#### THE EXERCISE:
Copy the data below exactly, omitting any picture it contains.

#### SOURCE DATA:

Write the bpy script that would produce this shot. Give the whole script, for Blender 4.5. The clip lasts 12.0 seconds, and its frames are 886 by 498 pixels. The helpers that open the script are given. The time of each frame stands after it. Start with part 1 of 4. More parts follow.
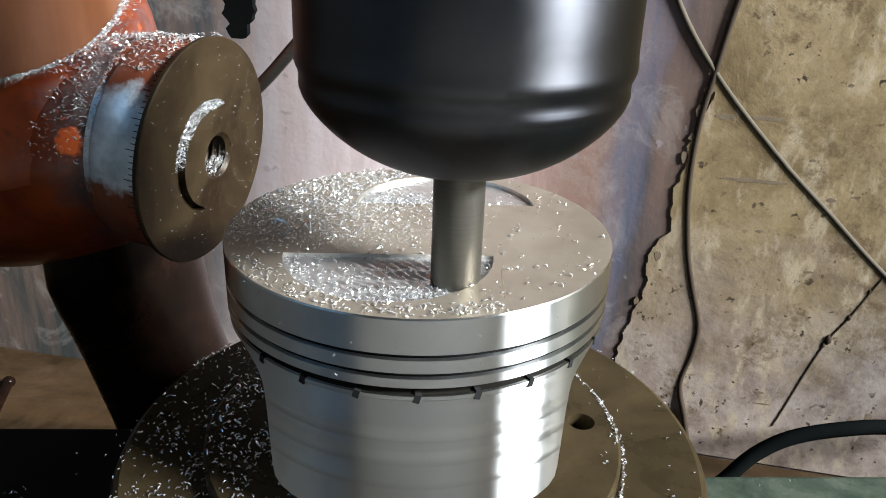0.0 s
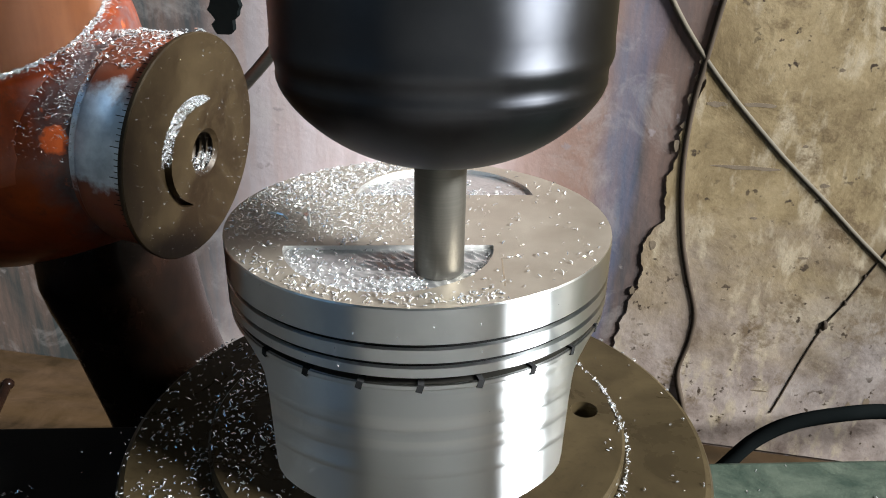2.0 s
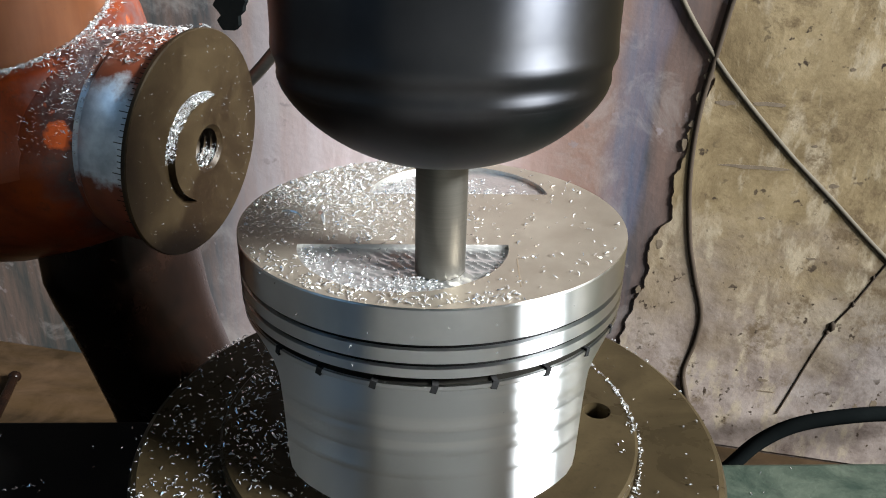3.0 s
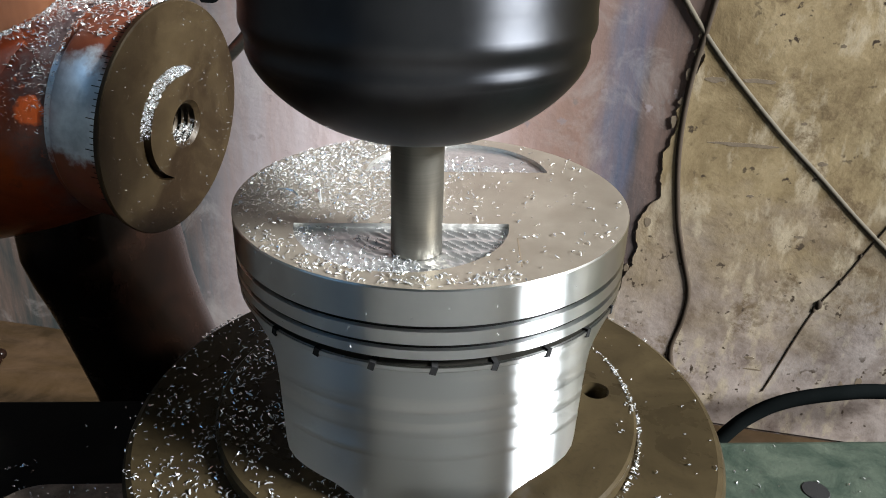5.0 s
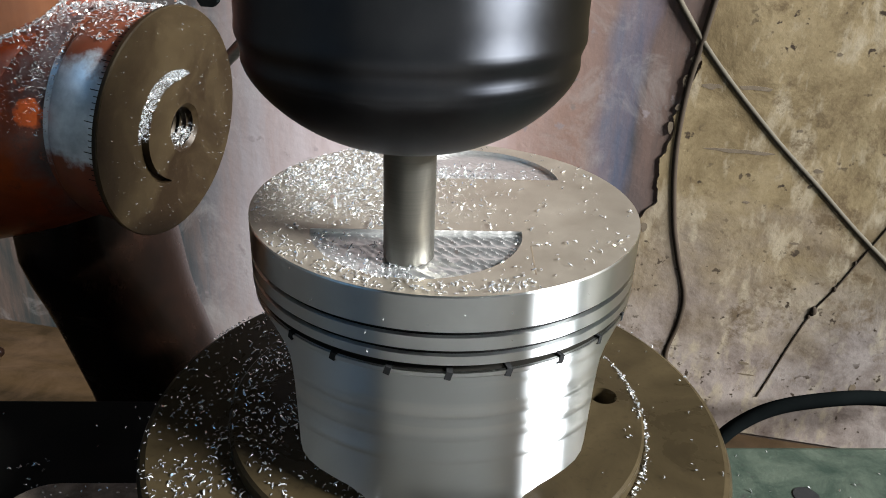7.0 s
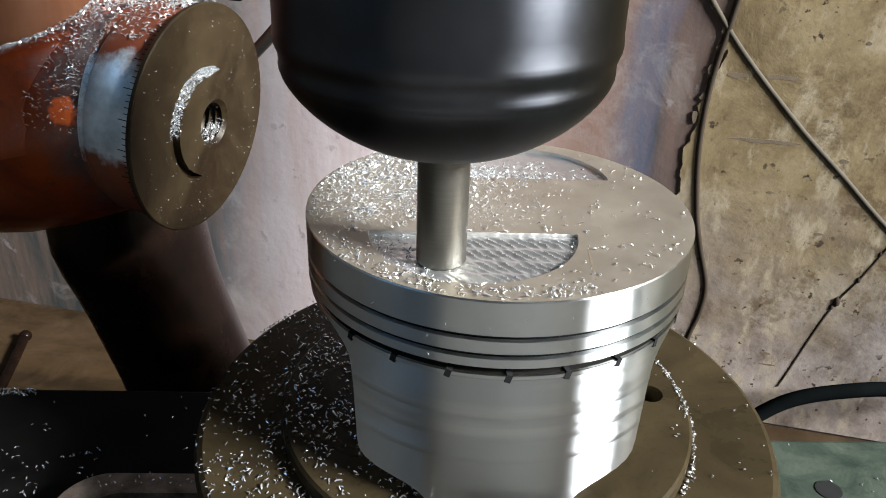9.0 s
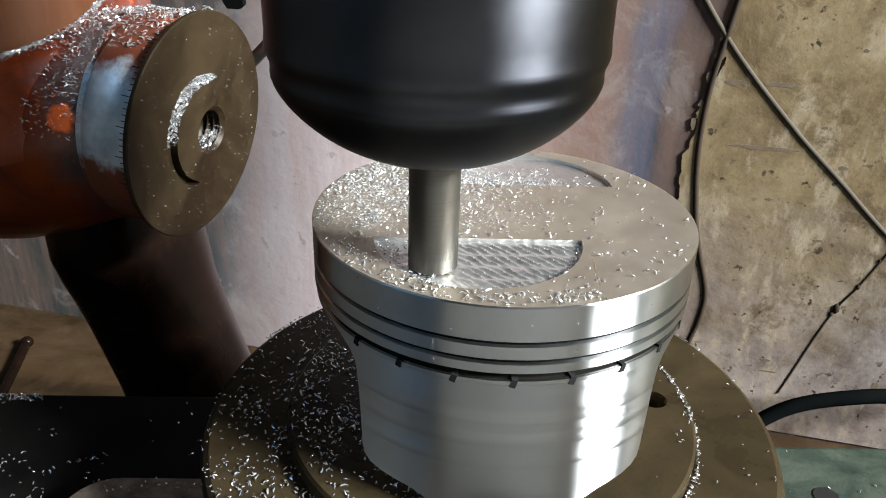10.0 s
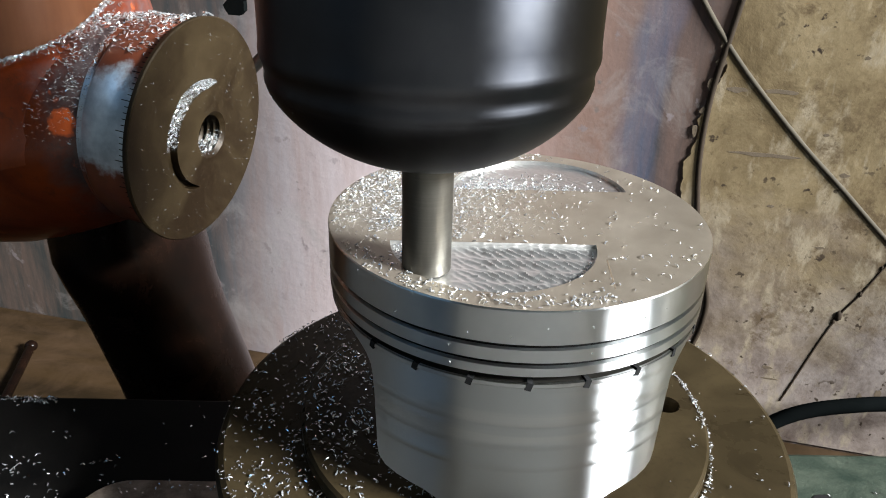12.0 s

#### TASK OUTPUT:
Write the bpy script that would produce this shot. Give the whole script, for Blender 4.5. The clip lasts 12.0 seconds, and its frames are 886 by 498 pixels. The helpers that open the script are given. The time of each frame stands after it. Start with part 1 of 4. More parts follow.
0.0 s
2.0 s
3.0 s
5.0 s
7.0 s
9.0 s
10.0 s
12.0 s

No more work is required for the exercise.